Self-producing is the only option if one wants to maintain a company by having an annual season, because the very few institutions that commission or present dance in New York City are not in a position to present a company annually. Without institutional support there’s no way to reach an audience, get funding, get previews in the press, get into the cultural priorities of the moment, et cetera. The season we just finished encompasses 2.5 years of mostly very intense work and hundreds of thousands of dollars in expenses.

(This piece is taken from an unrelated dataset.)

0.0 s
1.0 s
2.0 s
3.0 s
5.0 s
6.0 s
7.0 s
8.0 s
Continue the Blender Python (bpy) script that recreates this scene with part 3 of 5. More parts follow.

The difficulties are not just financial. Working with freelance collaborators means that the cherished minds you hope to continue to work with aren’t available and you have to spend weeks, if not months, finding a way to replace them. You perform for four nights and many who want to see it are out of town. There’s no way to actually get the message out that the performances are taking place. Our internet society is diffuse and without authority. Thus, there’s the great challenge of finding an audience, exacerbated by on-demand culture, the disappearance of representation in dance, a staid and unadventurous mindset in the dance world and continuing pandemic paranoia. We had a roughly 35 percent absentee rate in people not showing up who’d purchased tickets. I’m very grateful to everyone who bought tickets, to those who came, and am especially gratified by the unbridled enthusiasm that greeted us nightly.

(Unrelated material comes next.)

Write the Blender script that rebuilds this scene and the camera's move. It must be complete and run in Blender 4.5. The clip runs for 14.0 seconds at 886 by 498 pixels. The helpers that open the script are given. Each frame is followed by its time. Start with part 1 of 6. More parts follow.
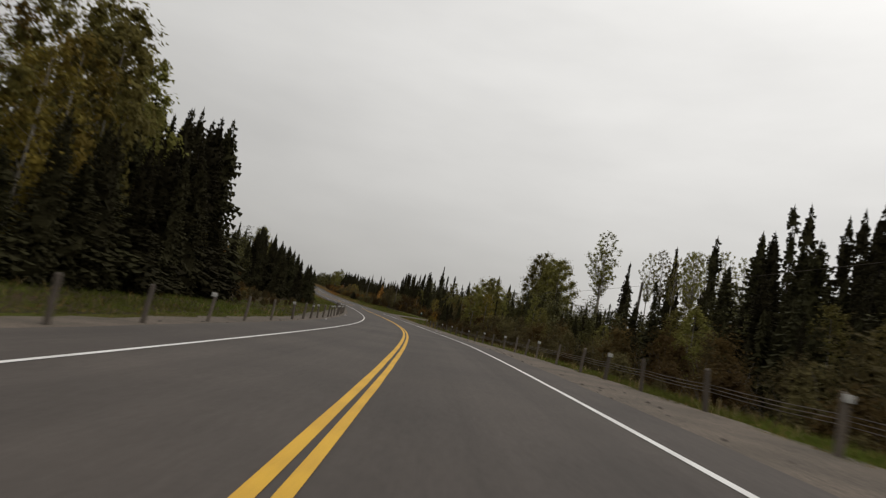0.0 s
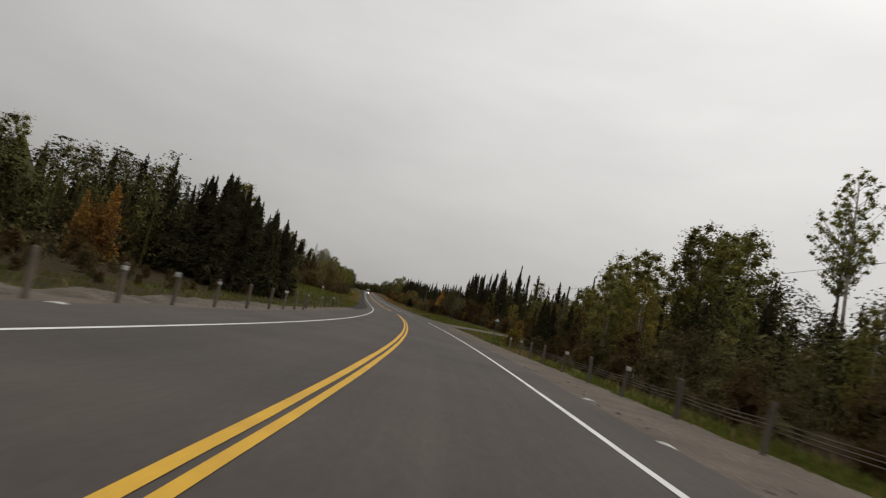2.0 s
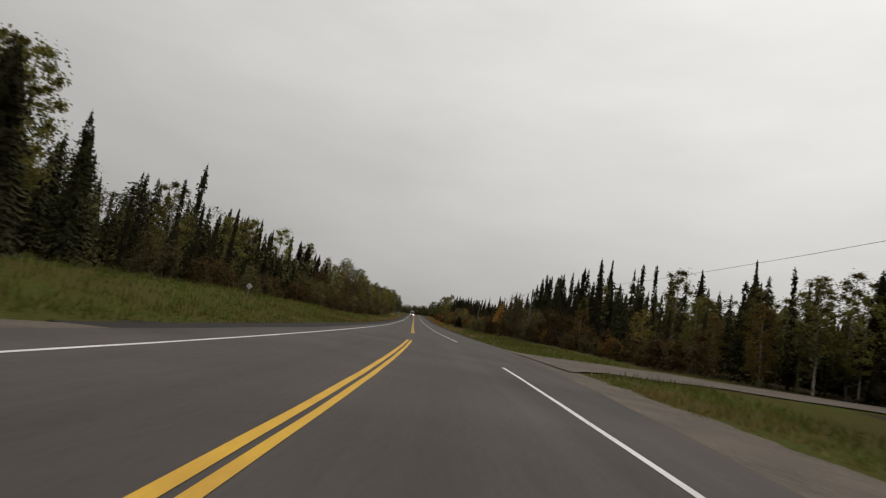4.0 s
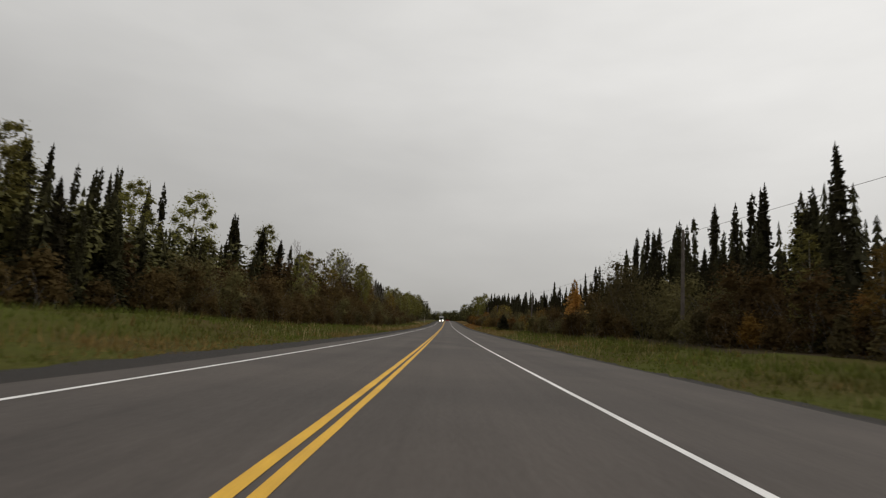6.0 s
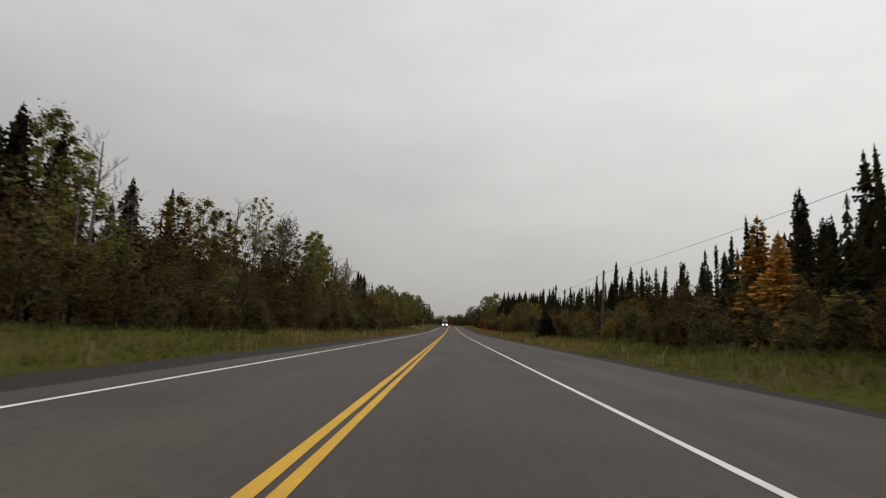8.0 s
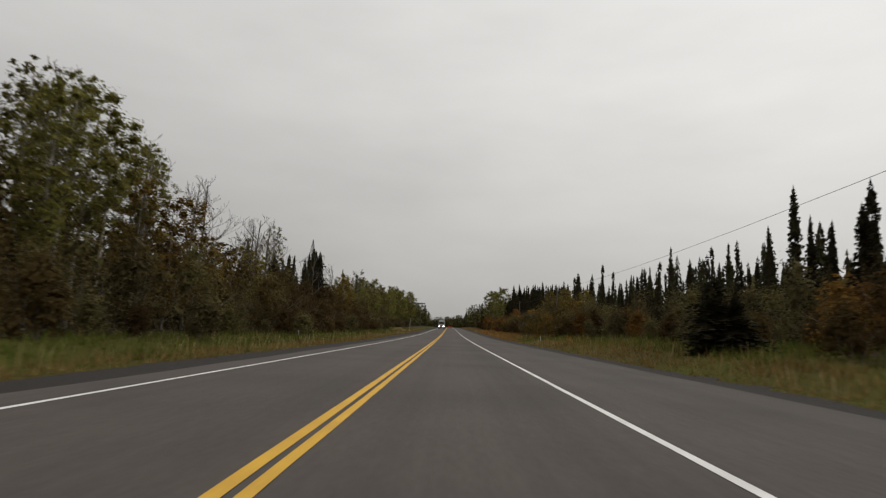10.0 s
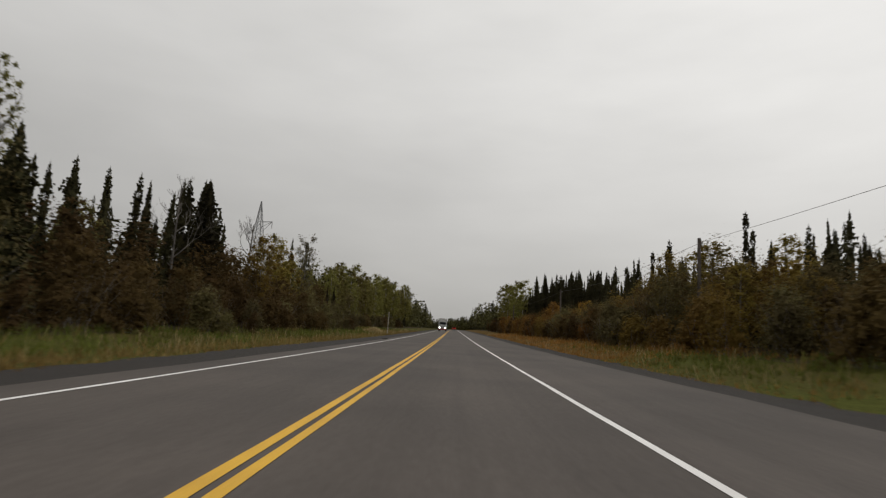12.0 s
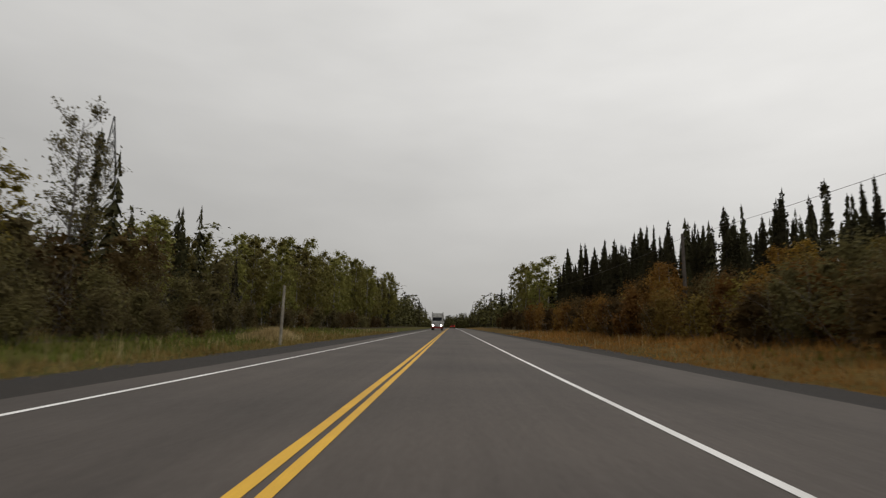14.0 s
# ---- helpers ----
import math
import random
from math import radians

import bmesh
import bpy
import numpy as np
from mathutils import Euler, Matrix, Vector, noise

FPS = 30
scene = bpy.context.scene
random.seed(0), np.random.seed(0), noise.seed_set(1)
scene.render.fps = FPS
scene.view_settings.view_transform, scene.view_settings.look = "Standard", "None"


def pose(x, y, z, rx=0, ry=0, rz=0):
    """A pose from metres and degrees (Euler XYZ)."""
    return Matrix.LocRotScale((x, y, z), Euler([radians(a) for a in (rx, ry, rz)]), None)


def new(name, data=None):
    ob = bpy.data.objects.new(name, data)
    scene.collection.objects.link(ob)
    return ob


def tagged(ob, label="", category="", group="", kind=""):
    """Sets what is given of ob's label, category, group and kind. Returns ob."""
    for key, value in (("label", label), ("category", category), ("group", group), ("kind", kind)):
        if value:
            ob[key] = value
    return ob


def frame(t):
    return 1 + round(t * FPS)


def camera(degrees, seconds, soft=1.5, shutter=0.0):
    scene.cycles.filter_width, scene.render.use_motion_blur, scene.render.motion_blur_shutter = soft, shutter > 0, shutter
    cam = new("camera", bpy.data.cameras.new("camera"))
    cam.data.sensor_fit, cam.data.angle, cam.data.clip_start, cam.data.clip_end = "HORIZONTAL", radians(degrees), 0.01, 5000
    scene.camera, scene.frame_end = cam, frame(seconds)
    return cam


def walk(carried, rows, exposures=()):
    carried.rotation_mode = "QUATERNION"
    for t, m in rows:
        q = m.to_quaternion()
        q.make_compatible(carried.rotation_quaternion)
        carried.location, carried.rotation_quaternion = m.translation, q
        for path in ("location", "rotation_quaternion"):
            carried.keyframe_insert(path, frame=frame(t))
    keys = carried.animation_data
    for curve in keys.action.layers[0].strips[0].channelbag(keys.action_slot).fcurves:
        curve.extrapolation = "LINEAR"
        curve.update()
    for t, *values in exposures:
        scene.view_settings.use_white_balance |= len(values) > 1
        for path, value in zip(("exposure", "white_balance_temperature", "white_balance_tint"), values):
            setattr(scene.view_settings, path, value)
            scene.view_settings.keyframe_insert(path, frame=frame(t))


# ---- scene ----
cam = camera(75.1, 14.0, soft=1.25, shutter=0.22)
# seconds, eye x y z, turn about x y z
WALK = (
    (0.0, 0.722, 0.012, 1.096, 96.525, -11.326, -0.810),
    (0.5, 0.887, 13.330, 0.941, 96.427, -12.878, 0.519),
    (1.0, 0.729, 26.658, 0.753, 96.552, -14.590, 2.365),
    (1.5, 0.183, 39.986, 0.530, 96.375, -14.573, 4.342),
    (2.0, -0.883, 53.278, 0.304, 96.400, -12.406, 6.146),
    (2.5, -2.325, 66.533, 0.124, 96.857, -10.282, 7.762),
    (3.0, -4.149, 79.737, -0.010, 97.248, -10.006, 8.755),
    (3.5, -6.186, 92.907, -0.103, 97.390, -10.260, 10.345),
    (4.0, -8.562, 106.016, -0.156, 97.573, -9.495, 11.397),
    (4.5, -11.215, 119.074, -0.168, 97.769, -7.861, 12.509),
    (5.0, -14.135, 132.076, -0.165, 97.739, -5.925, 13.518),
    (5.5, -17.268, 145.023, -0.179, 97.732, -4.279, 14.268),
    (6.0, -20.525, 157.930, -0.211, 97.749, -3.500, 14.657),
    (6.5, -23.832, 170.815, -0.237, 98.028, -3.665, 14.913),
    (7.0, -27.151, 183.696, -0.237, 98.124, -3.071, 14.963),
    (7.5, -30.538, 196.557, -0.210, 98.126, -3.050, 15.125),
    (8.0, -33.837, 209.441, -0.158, 98.251, -3.006, 15.088),
    (8.5, -37.104, 222.333, -0.082, 98.352, -2.944, 15.043),
    (9.0, -40.353, 235.232, 0.003, 98.410, -2.862, 14.998),
    (9.5, -43.593, 248.133, 0.092, 98.461, -2.718, 14.968),
    (10.0, -46.839, 261.033, 0.185, 98.493, -2.547, 14.940),
    (10.5, -50.090, 273.932, 0.283, 98.475, -2.285, 14.896),
    (11.0, -53.350, 286.828, 0.385, 98.104, -3.490, 14.805),
    (11.5, -56.606, 299.725, 0.494, 98.200, -3.523, 15.118),
    (12.0, -59.873, 312.618, 0.619, 98.731, -3.397, 15.297),
    (12.5, -63.253, 325.482, 0.764, 98.622, -2.280, 15.249),
    (13.0, -66.602, 338.354, 0.928, 98.798, -2.642, 15.207),
    (13.5, -69.954, 351.226, 1.112, 98.876, -1.647, 15.240),
    (14.0, -73.306, 364.098, 1.315, 98.606, -1.481, 15.139),
)
walk(cam, [(row[0], pose(*row[1:])) for row in WALK])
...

Everything about self-producing is punishing, except for working with the dancers and communicating with an audience. That is exhilarating. I’ve done it, against all odds, since 1981, when I quit the Cunningham company. Self-producing means leading a life so perverse and out of balance that I just might not be able to face the preposterousness of it anymore, mainly because everything has become that much harder every year.
That would mean essentially letting go of my company now, and that is very hard. I’ve had an extraordinary group of dancers. Those who made up the relaunching of the company in 2004 when I returned from 15 years abroad, until today—yes, nearly 20 years—have been incredibly gifted dancers both creative and technically remarkable, as well as generous and thoughtful human beings. I am at peace with letting go, though it is not my desire. It seems like it is time to swerve, but in what direction I do not know.
I had a fulfilling end to my dance and choreographic life in New York City with this last season. We demonstrated resolve and resilience through the terrible challenge of COVID. I was able to pursue a rewarding experience as both a dancer and a choreographer, and even as a filmmaker. I will continue to work in opera, in film and live with dancers, if and when we’re commissioned to create. Our next project is a site-specific work for the James Turrell installation Twilight Epiphany, on the Rice University campus in Houston on April 22 and 23. Ciao! Enjoy life! Fight for what you believe in.